Beyond the scenario of a military intervention in the Banlieues, Belmessous describes how, in the recent years, the police has been integrated in the urban decisions regarding the renovation of some Banlieue neighborhood. The research behind Opération Banlieues begins with a hearsay, which remains unproved as of today, but whose resonance to other verified interventions of security and control agenda in the renovation of the banlieues, gives it enough plausibility to be recounted: Belmessous describes how in the middle of the year 2000s, while urban renovation often rhymed with tabula rasa, and thus the demolition of entire housing buildings (“barres” ie. horizontal towers, and “tours” ie. vertical towers), the Ministry of Interior Affairs intervened to demolish one particular building against the choice that had been made for another one in the neighborhood. This choice would have been motivated to facilitate the access and intervention of the police. Similarly, in the forthcoming article written for The Funambulist Magazine, Belmessous describes how it makes no doubt that the streets that have been built in the green ‘plain’ of La Grande Borne (see below) have more to do with the possibility for the police to move its vehicles than for the firemen to access the buildings, as it has been claimed.

 Banlieue neighborhood of La Grande Borne in Grigny (South Paris)

Examples of the presence of police officers at the design table for the renovation of the Banlieues in company of urban planners, architects and social-housing developers, are plethora. Such intervention resonates with 1970s architectural theories of “Design Against Crime” (see past article) as defined by architects like Oscar Newman and Barry Poyner. Their ambition consists in using architecture’s capacity to control visibility and filter bodies, in order to police collective housing spaces in addition of the establishment of local rules (a quota of children and youngsters to be allowed to live in these neighborhoods for instance).

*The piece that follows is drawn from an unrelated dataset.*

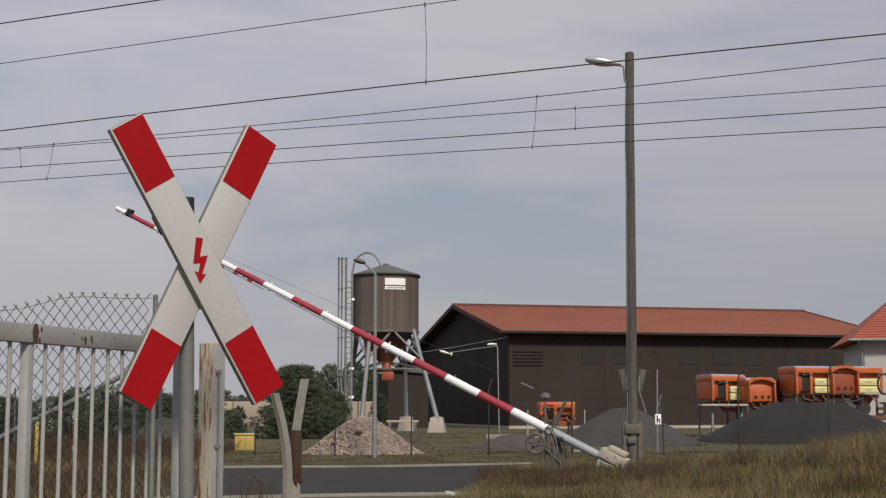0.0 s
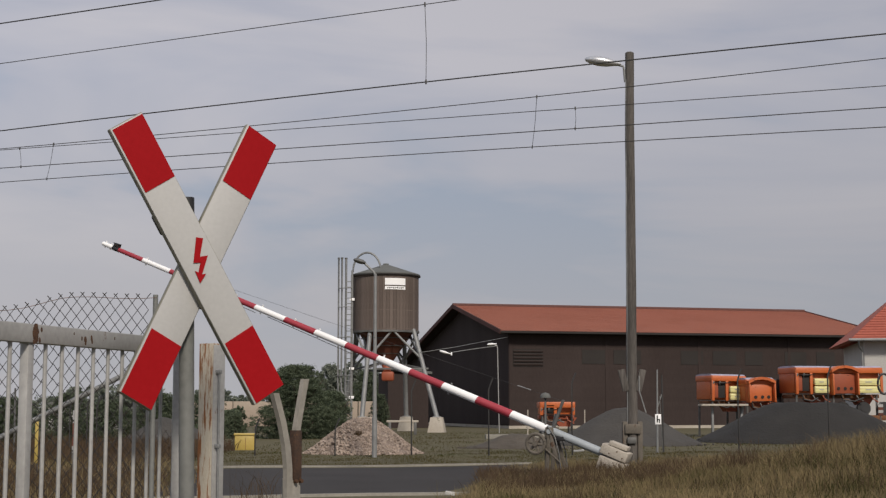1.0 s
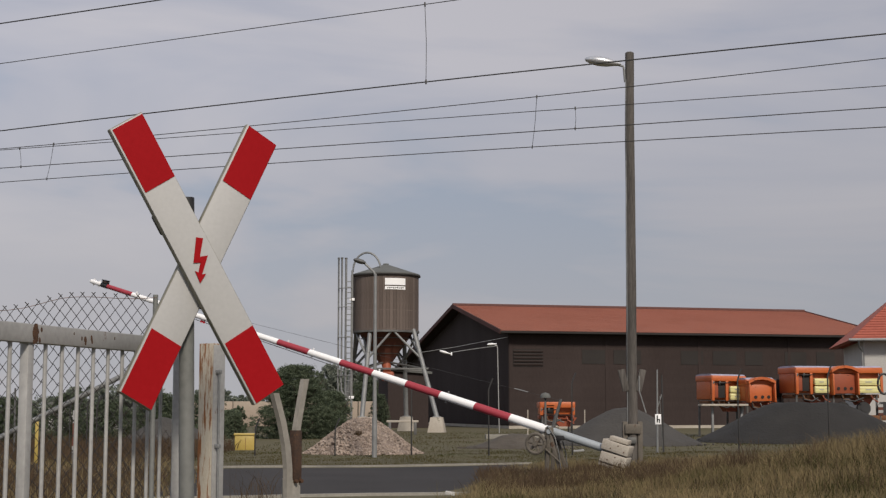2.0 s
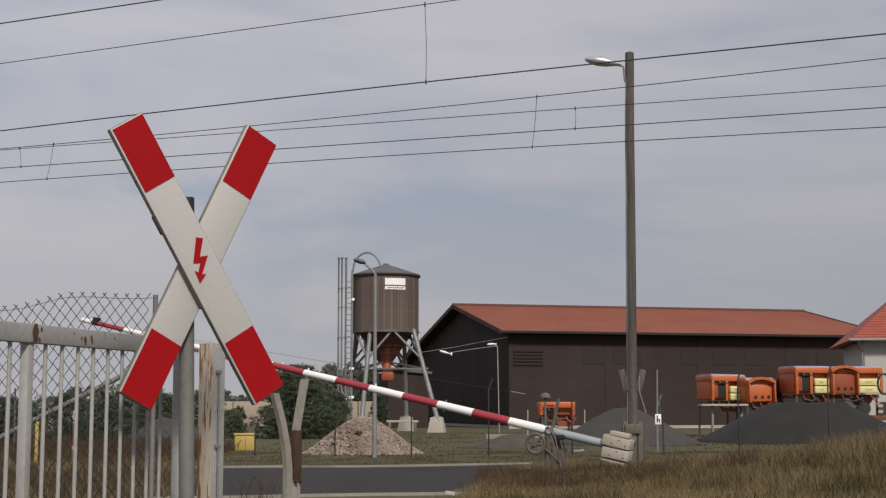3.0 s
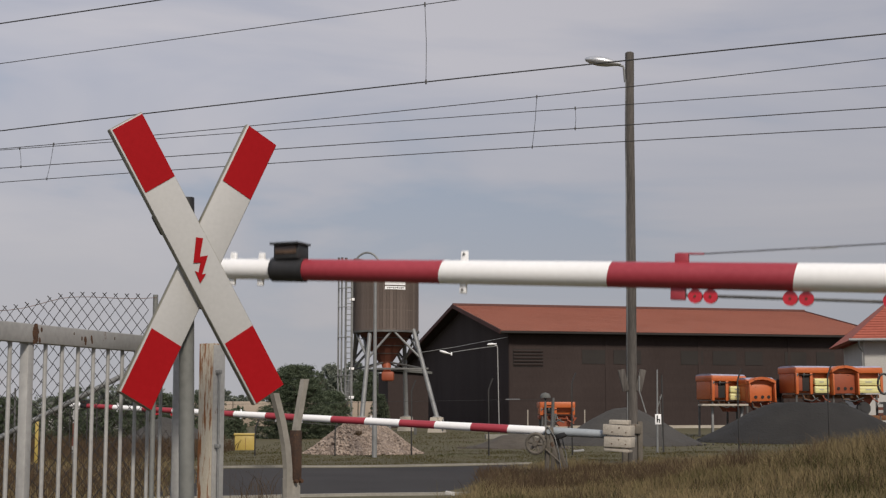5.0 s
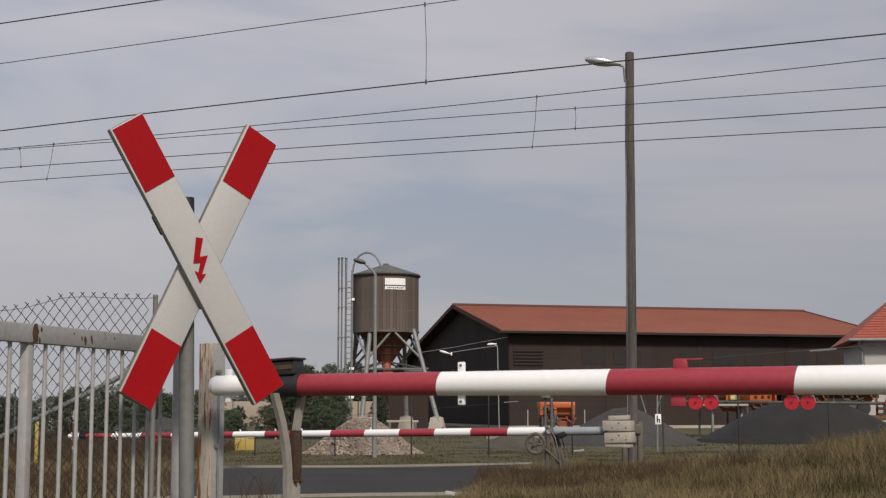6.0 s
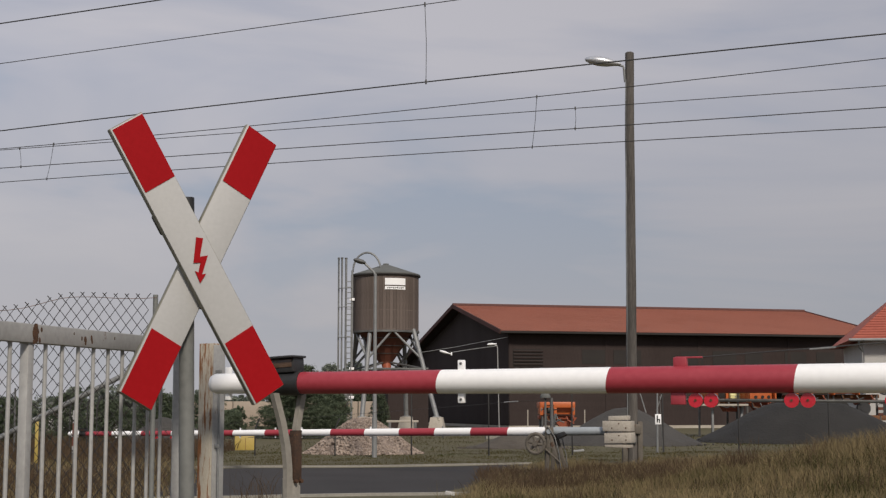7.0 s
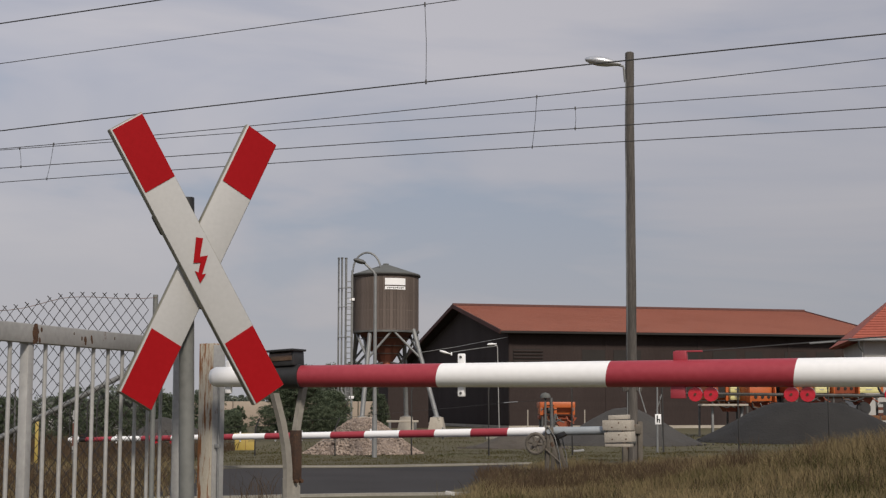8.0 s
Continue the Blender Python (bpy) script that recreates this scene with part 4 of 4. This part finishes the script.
# ---- gate, posts, chain-link fence beside the crossing ----
def build_gate():
    a, b = Vector((-1.823, 3.47, 0)), Vector((-1.149, 5.90, 0))
    STILE = 1.451
    n = (b - a).normalized()
    ang = math.degrees(math.atan2(n.y, n.x))
    ln = (b - a).length
    th = thing("gate", "open grey steel bar gate with rust spots", "gate", pose(a.x, a.y, 0, 0, 0, ang))
    for z, h in ((1.506, 0.066), (0.48, 0.05)):
        bm = BM()
        box(bm, (ln / 2, 0, z), (ln, 0.04, h), bevel=0.004)
        part("rail", bm, "gate_grey", th)
    for x, w in ((STILE, 0.038),):
        bm = BM()
        box(bm, (x, 0.004, 0.985), (w, 0.034, 1.02), bevel=0.004)
        part("stile", bm, "gate_grey", th)
    x = STILE - 11 * 0.1117
    while x < ln - 0.06:
        if abs(x - STILE) > 0.06:
            bm = BM()
            rod(bm, (x, 0, 0.5), (x, 0, 1.475), 0.0075, seg=8)
            part("bar", bm, "gate_grey", th)
        x += 0.1117
    spots = [(1.462, 0.019, 0.006), (1.468, 0.012, -0.016), (1.49, 0.007, -0.022), (1.452, 0.006, -0.028), (1.458, 0.008, -0.024), (1.50, 0.006, 0.016), (1.72, 0.004, 0.012), (1.775, 0.005, -0.002),
             (1.80, 0.009, -0.006), (1.802, 0.006, -0.017), (1.845, 0.007, 0.002), (1.85, 0.005, -0.010), (2.02, 0.004, 0.010), (2.27, 0.004, 0.0)]
    for x, r, dz in spots:
        bm = BM()
        bmesh.ops.create_icosphere(bm, subdivisions=2, radius=r)
        for v in bm.verts:
            v.co *= 1 + 0.5 * noise.noise(v.co * 160 + Vector((x * 9, dz * 50, 0)))
        bm.transform(pose(x, -0.0205, 1.506 + dz) @ Matrix.Diagonal((1.0, 0.15, 1.5, 1)))
        part("rust_blister", bm, "rust_dark", th, "brown rust blister")
    post = thing("gate_post", "pale grey square steel gate post", "gate post", pose(-1.132, 6.06, 0.29, 0, 0, 12))
    bm = BM()
    box(bm, (0, 0, 0.62), (0.054, 0.054, 1.25), bevel=0.004)
    part("tube", bm, "gate_grey", post)
    bm = BM()
    box(bm, (0.036, -0.01, 1.13), (0.016, 0.03, 0.14), bevel=0.003)
    part("hinge", bm, "galv", post)
    bm = BM()
    rod(bm, (0.036, -0.01, 0.0), (0.036, -0.01, 1.05), 0.006, seg=6)
    part("drop_bolt", bm, "black", post, "dark drop bolt")
    rp = thing("rusty_post", "square post with flaking cream paint and rust", "gate post", pose(-1.108, 6.75, 0.27, 0, 0, -30))
    bm = BM()
    box(bm, (0, 0, 0.643), (0.086, 0.086, 1.286), bevel=0.005)
    part("tube", bm, "rusty", rp)
    bm = BM()
    box(bm, (0.046, 0.0, 0.64), (0.005, 0.084, 1.276), bevel=0.002)
    part("cover_strip", bm, "gate_grey", rp, "grey cover strip")
    bm = BM()
    tube(bm, [(0.066, -0.02, 0.0), (0.066, -0.02, 0.6), (0.064, -0.02, 1.16)], 0.005, 6)
    part("cable", bm, "galv", rp)
    for z in (0.80, 1.15):
        bm = BM()
        box(bm, (0.06, -0.02, z), (0.026, 0.02, 0.018), bevel=0.002)
        part("cable_clip", bm, "galv", rp)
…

The police has a strong sense of space. Like the army, it deploys itself in it, it controls it, it appropriates it. There is therefore no doubt that its participation in the design of entire neighborhoods like the Banlieues triggers effectively drastic changes in the organization of bodies in space. Yet, we should refrain from seeing such a participation as a corruption of the noble discipline we assume architecture to be. On the contrary, I would to argue, that when the police and the architect becomes one and only entity, it is the very essence of architecture that is accomplished: its violent inherent characteristics find their full-use and its ability to subsequently control the bodies it hosts is optimal. In the case of the Banlieues, it also sanctify the absolute separation of the police/architect and its inhabitants. The necessary antagonism that results from this separation is also what feeds it, since it creates and fuel the delinquency and criminality — something admittedly difficult to describe beyond the mythical narratives that characterize them on a daily basis — against which it claims to be organized. Only the dissolution of this rhetorical and political antagonism, which materializes, among other things, through the withdrawal of the police from any territorial organization can claim to “solve problems,” and actively destroy the segregationist agency of space in French cities.